Thanks again for the help 'n guidance,

Ken H>
 
my suggestion would be use 304/316. easy to obtain, fairly easy to machine, most corrosion resistant of all common stainless, will take a high polish and can be mirror finished. you can also find 304/316 round stock or dowel pins that make excellent pins. if you are making a knife to be graded, use granite for bolsters and let the schmoes try to find scratches.
 
If you can get a drop of each, try a drill test with a new 3/32 bit. You cover a wide range of applications in your first post. Pick one stainless which best fits your application.
My observation over the years has been that if you get a curl, the stainless is generally going to be 'grabby' to tooling. A medium chip like I get from 416 indicates pretty good workability . The 410 spits out tiny sand grains which I know from experience really sucks for filing out a guard. For liners, I'd be more concerned about tapability. For guards on fixed blades I want to be sure a file will do it's thing in the hole. This topic reminds me of when I first started using stainless back in the late 80s, I'd get hunks of stainless from a guy who knew a guy who knew another guy. No-one could tell me anything about it, all I got was "hey....it's stainless" and a shrug. Most of it grabbed and broke my bits and some of it skated a bit like a ballarina on ice. A lot of frustration and exprimentation finally convinced me to get known materials, a milling machine and some tapmatics. Who knew that drilling one little hole would lead to .

Rudy
 
Rudy, you comment "convinced me to get known materials" reminds me of myself and my start (this time) in knife making. A yr or so ago I started out with the idea of using "old steel" found in coil springs or leaf springs around the farm in scrap pile. I was going to forge these materials and "make knifes". Well, I did, and it did work - but took LOTS of work hammering steel into somewhat of a "knife shape", then finishing on a grinder. Some of the blades actually turned out pretty good with Rc around 56 to 57 or so and are good cutting knives. BUT - after hammering a while and finding tiny cracks in a couple of blades, I got concerned about possible "tiny cracks" that were inside the blade and would cause failure later on. I realized the cost of good Aldo 1084 just wasn't much, and allowed me to work with steel I knew what was, and how it should be heat treated. I now work mostly with Sandvik series steels. I LIKE those!

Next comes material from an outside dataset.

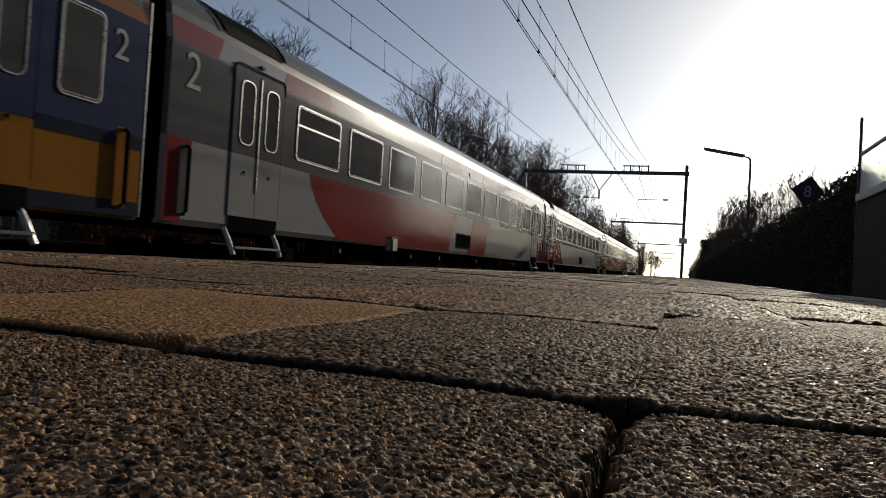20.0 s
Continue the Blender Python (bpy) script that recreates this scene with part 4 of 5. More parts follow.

I've worked with 304 and 316 SS for many years in construction and around boats. Never really considered the ease of machining, just grabbed a drill bit, chucked in press and "hogged" thru the SS. Now I'm more concerned with milling, lathe, file, sanding, etc.

Right now, I'm learning about folder knives, and I guess I should say the SS I'm looking for is what's best for the liner, bolster use. The liner/bolster will be machined from a single bar rather than bolster soldered to liner. I did one liner with bolster silver soldered on, and it seems good (can't see the line between with rough grind). A GREAT folder maker suggested using a single bar, and it's just so easy to mill from a single bar I think that might be the way to go.

Right now, I'm using pins/rivets with the liners, just can't imagine tapping a 2-56 thread!! Perhaps later my skill will advance to the level I'll attempt tapping those tiny screws.

Thanks again to all, Scott, Rudy, Ed, Frank for your comments.